<<<<

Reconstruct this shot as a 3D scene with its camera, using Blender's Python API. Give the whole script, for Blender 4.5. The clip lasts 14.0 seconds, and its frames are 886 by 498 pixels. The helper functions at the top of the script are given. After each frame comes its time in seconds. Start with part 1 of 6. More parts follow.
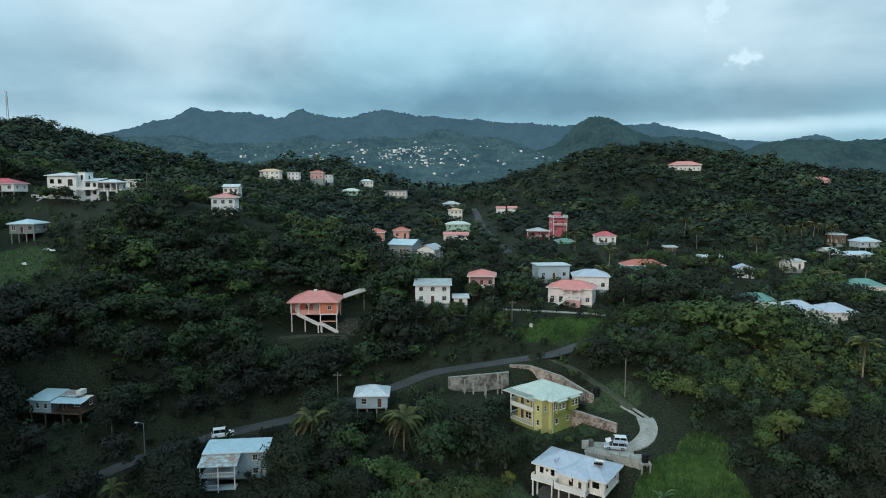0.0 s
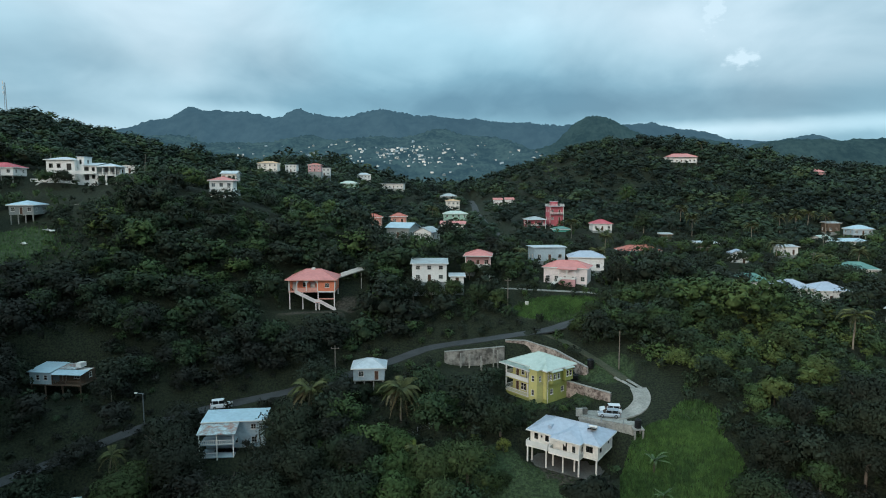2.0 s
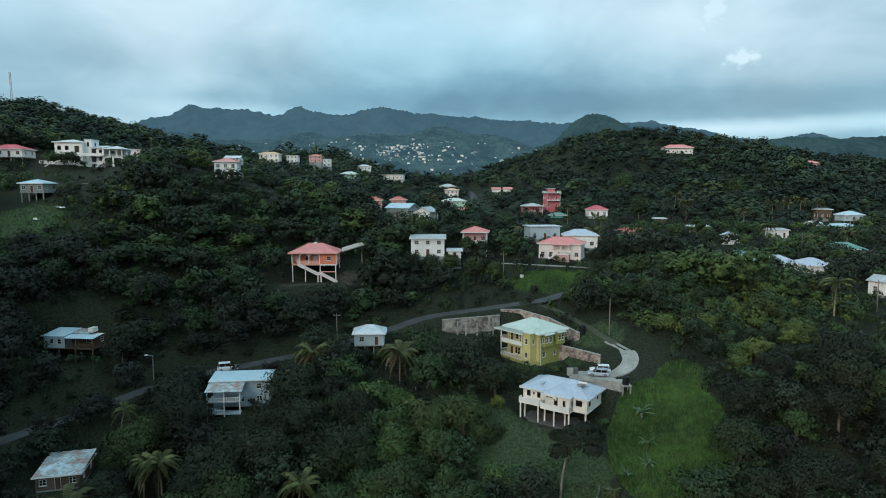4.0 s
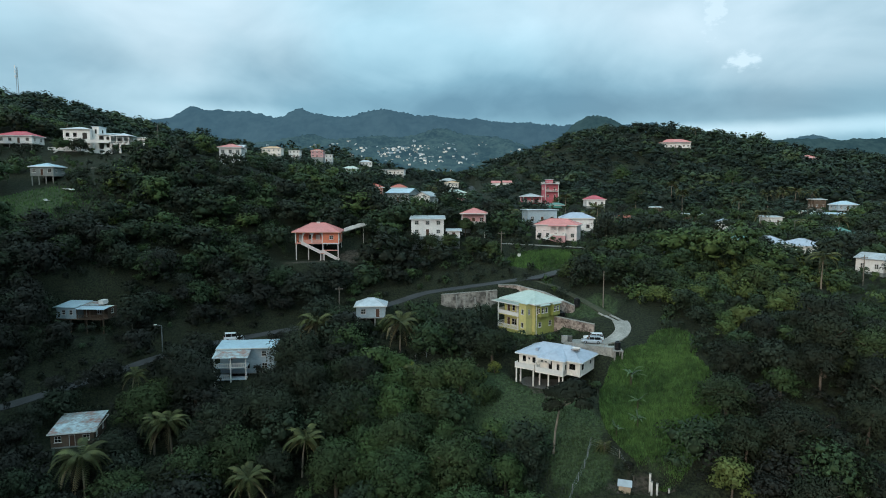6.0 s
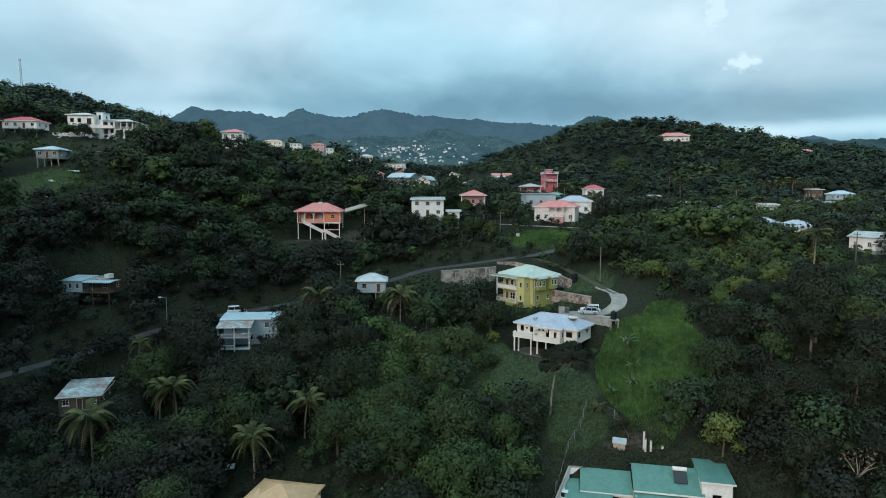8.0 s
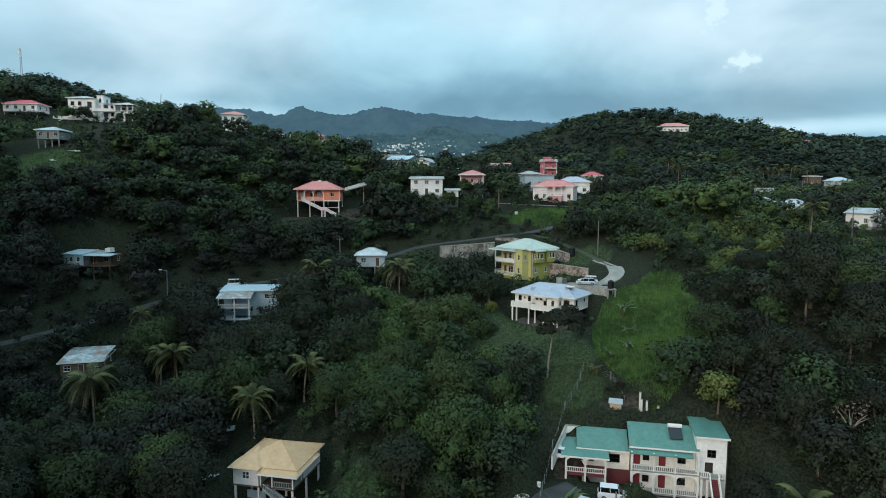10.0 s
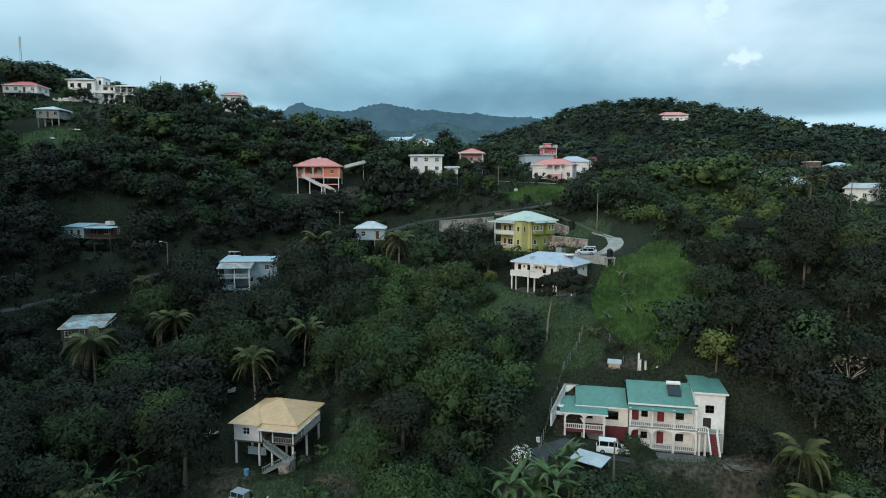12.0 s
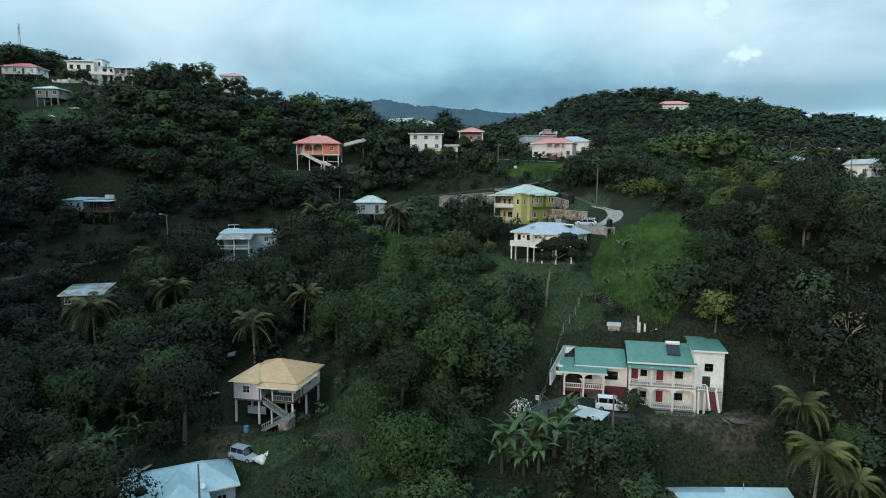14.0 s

>>>>

Leave the pictures out, and print every line of the listing exactly as written.

Reconstruct this shot as a 3D scene with its camera, using Blender's Python API. Give the whole script, for Blender 4.5. The clip lasts 14.0 seconds, and its frames are 886 by 498 pixels. The helper functions at the top of the script are given. After each frame comes its time in seconds. Start with part 1 of 6. More parts follow.
0.0 s
2.0 s
4.0 s
6.0 s
8.0 s
10.0 s
12.0 s
14.0 s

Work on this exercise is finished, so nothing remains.